** START OF Stored rows **
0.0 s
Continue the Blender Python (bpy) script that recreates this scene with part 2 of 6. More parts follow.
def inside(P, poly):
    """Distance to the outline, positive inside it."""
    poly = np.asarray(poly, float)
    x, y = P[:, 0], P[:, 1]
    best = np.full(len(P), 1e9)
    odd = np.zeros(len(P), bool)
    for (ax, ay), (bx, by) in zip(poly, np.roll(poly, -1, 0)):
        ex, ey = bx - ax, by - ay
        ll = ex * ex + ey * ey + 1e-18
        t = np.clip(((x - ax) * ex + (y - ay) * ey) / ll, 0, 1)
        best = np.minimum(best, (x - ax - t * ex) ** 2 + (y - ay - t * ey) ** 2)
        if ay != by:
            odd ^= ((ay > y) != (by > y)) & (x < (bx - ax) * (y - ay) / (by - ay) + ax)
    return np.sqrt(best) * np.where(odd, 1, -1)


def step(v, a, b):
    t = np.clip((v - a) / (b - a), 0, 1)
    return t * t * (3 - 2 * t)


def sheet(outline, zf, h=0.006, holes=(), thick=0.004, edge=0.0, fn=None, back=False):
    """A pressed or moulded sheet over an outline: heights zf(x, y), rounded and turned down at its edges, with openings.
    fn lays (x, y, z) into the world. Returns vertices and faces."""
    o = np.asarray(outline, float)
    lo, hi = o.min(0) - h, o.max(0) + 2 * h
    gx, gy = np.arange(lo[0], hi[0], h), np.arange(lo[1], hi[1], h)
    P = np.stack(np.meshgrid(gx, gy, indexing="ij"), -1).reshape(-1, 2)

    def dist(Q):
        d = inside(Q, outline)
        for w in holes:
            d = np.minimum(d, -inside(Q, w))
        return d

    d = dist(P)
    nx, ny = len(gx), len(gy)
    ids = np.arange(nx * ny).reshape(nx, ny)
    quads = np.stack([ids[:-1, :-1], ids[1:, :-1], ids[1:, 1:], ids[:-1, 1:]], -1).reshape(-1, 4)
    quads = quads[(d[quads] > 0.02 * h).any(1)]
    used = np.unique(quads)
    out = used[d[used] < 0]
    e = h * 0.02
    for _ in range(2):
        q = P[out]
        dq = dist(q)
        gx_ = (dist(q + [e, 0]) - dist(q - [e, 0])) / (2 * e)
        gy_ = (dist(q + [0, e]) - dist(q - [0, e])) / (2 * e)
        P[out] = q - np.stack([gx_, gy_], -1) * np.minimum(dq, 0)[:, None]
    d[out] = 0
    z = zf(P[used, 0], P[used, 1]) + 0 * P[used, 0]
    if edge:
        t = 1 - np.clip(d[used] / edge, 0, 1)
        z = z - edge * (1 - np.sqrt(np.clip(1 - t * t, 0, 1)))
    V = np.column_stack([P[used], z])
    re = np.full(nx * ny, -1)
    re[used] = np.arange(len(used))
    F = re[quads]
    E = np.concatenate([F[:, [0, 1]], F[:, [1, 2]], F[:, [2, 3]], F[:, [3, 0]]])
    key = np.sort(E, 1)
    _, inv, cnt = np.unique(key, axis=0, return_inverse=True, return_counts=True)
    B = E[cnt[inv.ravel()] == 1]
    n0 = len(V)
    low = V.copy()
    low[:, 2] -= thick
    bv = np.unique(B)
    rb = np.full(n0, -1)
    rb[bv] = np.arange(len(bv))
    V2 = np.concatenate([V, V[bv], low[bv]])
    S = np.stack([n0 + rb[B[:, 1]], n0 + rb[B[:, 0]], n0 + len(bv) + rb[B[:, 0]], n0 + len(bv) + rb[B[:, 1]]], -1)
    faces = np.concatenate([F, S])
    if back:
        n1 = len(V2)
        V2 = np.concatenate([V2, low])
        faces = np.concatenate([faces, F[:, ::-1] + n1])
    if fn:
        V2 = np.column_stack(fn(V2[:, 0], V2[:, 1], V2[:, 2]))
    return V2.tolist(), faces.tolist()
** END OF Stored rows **
** START OF Stored rows **
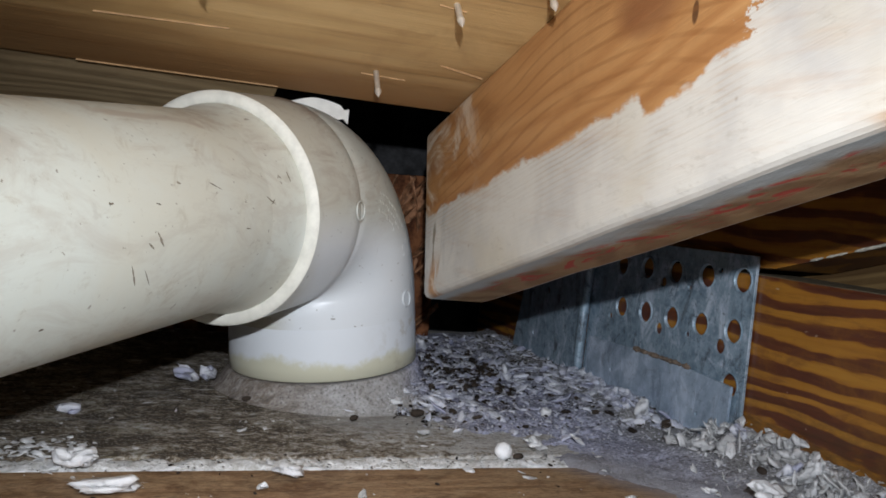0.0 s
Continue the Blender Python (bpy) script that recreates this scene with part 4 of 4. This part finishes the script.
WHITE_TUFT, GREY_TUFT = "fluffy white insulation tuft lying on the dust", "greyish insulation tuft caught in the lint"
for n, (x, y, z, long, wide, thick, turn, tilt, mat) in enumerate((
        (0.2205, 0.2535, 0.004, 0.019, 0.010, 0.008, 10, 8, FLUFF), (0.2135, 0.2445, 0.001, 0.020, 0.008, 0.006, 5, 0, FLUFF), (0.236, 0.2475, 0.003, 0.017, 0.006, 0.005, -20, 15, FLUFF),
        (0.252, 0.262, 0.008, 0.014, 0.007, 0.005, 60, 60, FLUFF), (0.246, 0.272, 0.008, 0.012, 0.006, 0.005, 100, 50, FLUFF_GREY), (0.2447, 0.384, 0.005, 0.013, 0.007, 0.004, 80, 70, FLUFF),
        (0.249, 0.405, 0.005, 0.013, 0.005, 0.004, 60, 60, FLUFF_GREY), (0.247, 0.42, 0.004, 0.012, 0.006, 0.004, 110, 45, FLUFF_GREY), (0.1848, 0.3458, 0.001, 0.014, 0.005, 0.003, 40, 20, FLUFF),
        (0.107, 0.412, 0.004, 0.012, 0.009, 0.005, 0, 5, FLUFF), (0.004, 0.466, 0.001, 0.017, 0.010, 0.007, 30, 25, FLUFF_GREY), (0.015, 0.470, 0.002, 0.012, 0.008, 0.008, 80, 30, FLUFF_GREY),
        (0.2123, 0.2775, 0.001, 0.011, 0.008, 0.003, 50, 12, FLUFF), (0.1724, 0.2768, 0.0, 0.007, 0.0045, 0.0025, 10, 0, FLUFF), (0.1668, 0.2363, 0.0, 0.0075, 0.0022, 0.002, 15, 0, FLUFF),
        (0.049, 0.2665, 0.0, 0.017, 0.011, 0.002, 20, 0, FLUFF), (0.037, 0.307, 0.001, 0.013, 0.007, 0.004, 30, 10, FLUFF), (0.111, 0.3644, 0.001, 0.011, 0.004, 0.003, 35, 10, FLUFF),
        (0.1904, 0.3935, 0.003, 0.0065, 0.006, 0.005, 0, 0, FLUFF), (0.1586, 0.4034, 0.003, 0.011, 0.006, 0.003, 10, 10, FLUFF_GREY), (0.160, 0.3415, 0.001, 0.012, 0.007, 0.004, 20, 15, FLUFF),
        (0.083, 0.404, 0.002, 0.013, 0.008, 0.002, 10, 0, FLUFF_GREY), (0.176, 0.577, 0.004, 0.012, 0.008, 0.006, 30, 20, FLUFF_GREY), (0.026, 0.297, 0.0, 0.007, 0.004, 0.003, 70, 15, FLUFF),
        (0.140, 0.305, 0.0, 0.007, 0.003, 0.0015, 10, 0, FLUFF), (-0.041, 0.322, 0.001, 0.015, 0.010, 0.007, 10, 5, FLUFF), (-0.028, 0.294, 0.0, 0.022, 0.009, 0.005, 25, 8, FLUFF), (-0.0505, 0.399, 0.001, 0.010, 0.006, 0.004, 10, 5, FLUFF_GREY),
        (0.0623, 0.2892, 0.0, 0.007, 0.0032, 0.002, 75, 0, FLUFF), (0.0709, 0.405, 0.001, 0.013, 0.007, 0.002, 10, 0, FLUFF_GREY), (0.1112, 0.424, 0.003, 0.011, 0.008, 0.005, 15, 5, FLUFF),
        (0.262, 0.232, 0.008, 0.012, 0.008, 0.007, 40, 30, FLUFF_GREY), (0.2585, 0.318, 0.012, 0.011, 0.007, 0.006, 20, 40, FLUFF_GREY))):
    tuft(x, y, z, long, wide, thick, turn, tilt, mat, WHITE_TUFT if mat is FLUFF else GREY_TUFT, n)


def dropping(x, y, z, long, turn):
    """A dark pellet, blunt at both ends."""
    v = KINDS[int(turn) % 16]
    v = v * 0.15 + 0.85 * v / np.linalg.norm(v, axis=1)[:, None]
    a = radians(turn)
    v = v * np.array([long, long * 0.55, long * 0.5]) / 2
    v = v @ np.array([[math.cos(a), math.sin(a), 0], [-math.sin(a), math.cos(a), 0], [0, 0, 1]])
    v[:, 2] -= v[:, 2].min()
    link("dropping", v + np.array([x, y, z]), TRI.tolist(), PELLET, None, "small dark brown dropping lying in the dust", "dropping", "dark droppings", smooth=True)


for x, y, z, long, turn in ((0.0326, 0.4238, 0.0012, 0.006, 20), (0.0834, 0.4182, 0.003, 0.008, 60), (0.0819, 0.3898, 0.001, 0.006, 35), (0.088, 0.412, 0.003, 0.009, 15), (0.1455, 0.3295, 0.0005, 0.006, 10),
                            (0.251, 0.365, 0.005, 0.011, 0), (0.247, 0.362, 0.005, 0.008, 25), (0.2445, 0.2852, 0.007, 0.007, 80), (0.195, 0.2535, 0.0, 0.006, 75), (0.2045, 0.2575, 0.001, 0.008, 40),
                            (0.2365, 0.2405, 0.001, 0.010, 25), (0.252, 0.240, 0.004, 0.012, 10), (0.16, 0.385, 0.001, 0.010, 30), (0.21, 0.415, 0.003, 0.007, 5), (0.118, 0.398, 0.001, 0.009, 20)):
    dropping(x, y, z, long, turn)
** END OF Stored rows **
__Your instructions__
Go through the material and select each line with the string "scene" in it.

__Correct response__
Continue the Blender Python (bpy) script that recreates this scene with part 2 of 6. More parts follow.
Continue the Blender Python (bpy) script that recreates this scene with part 4 of 4. This part finishes the script.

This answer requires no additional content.